Aim |
Write every line out verbatim and omit the pictures.
>> begin
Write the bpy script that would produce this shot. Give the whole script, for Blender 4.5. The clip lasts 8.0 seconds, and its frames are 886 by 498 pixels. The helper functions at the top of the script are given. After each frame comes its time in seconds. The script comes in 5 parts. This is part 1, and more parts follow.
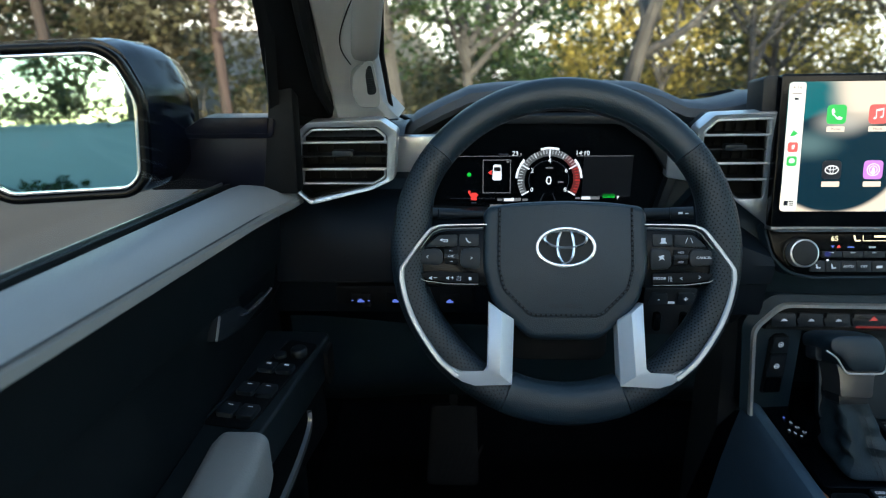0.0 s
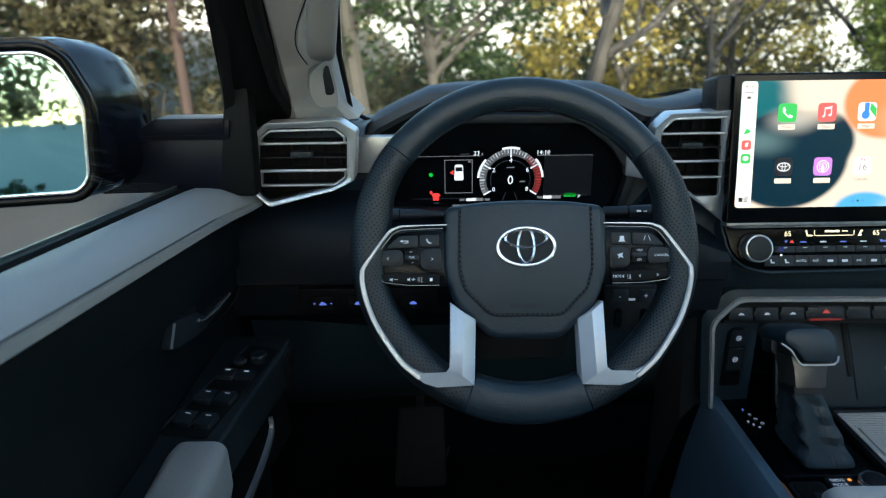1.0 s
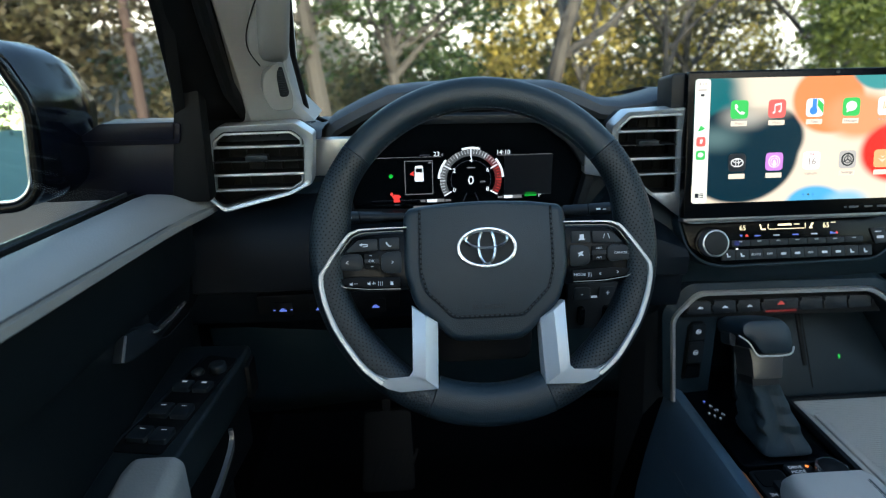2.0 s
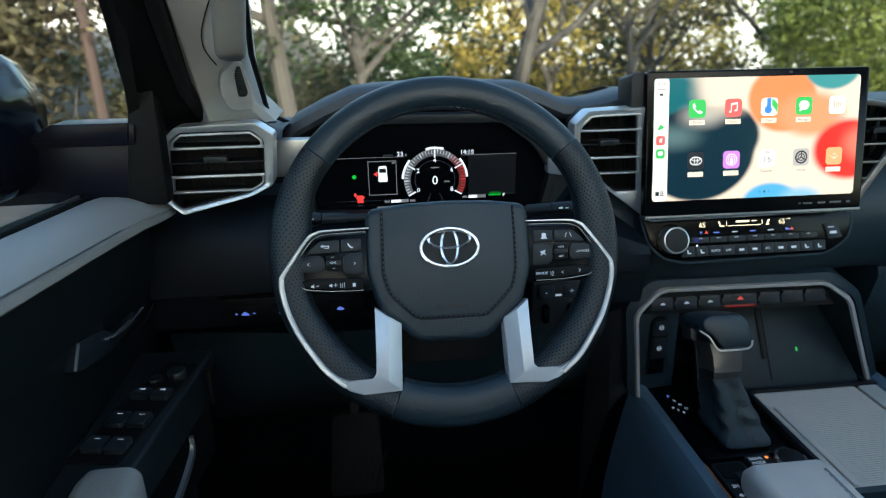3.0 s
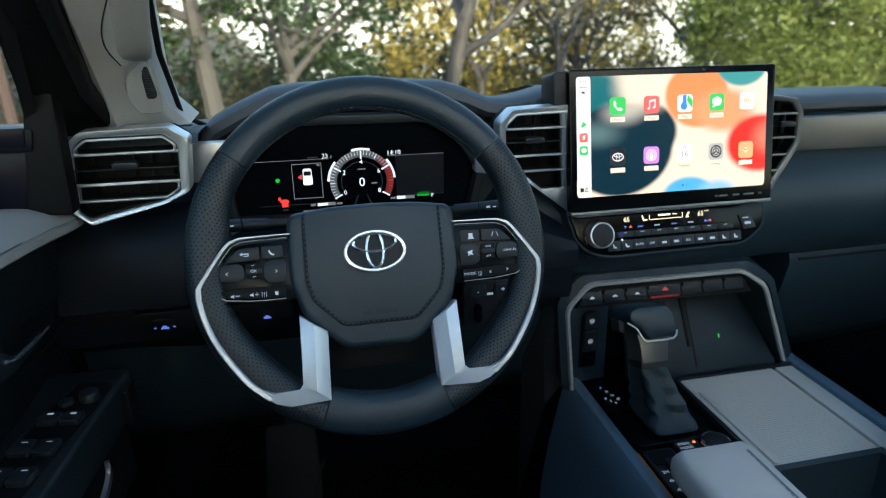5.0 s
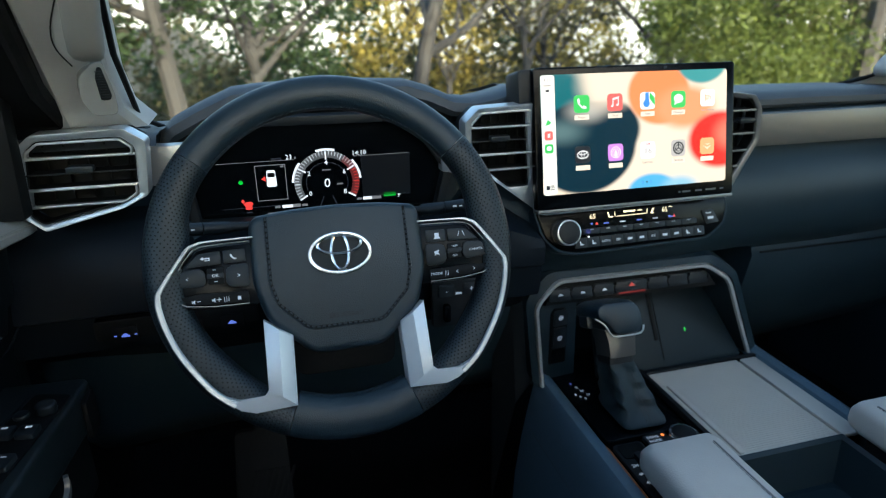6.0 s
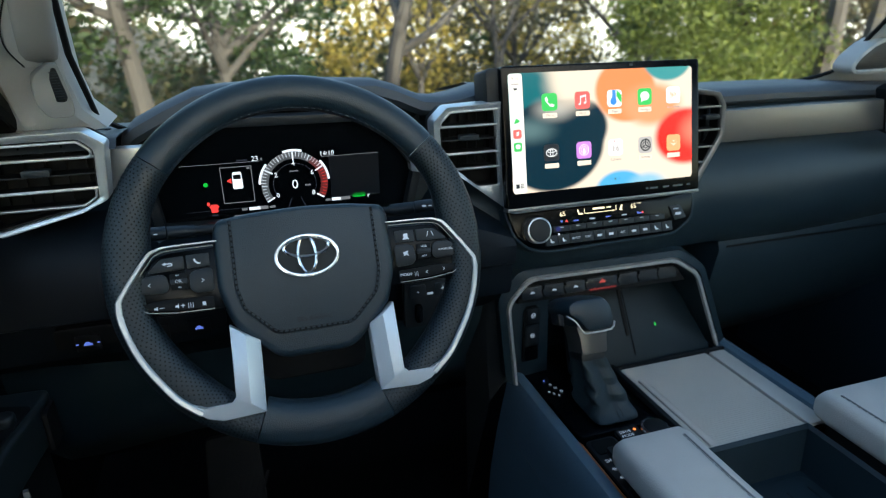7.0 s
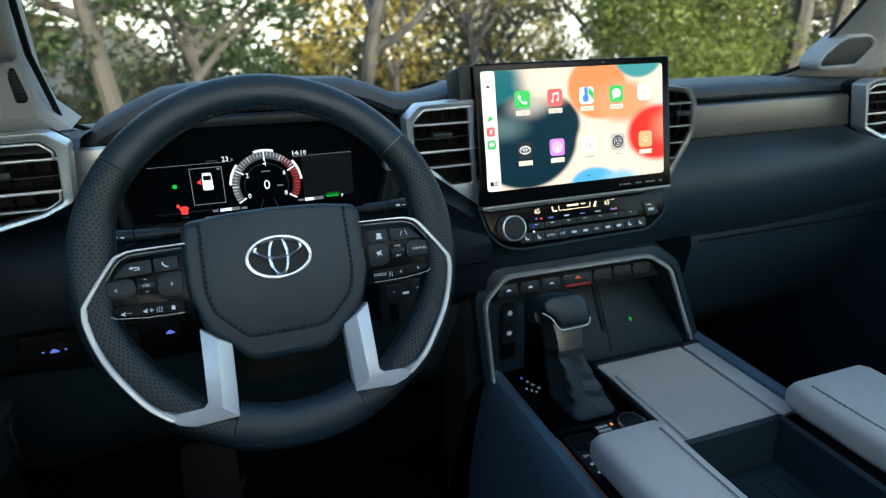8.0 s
>> end
Expected answer |
Write the bpy script that would produce this shot. Give the whole script, for Blender 4.5. The clip lasts 8.0 seconds, and its frames are 886 by 498 pixels. The helper functions at the top of the script are given. After each frame comes its time in seconds. The script comes in 5 parts. This is part 1, and more parts follow.
0.0 s
1.0 s
2.0 s
3.0 s
5.0 s
6.0 s
7.0 s
8.0 s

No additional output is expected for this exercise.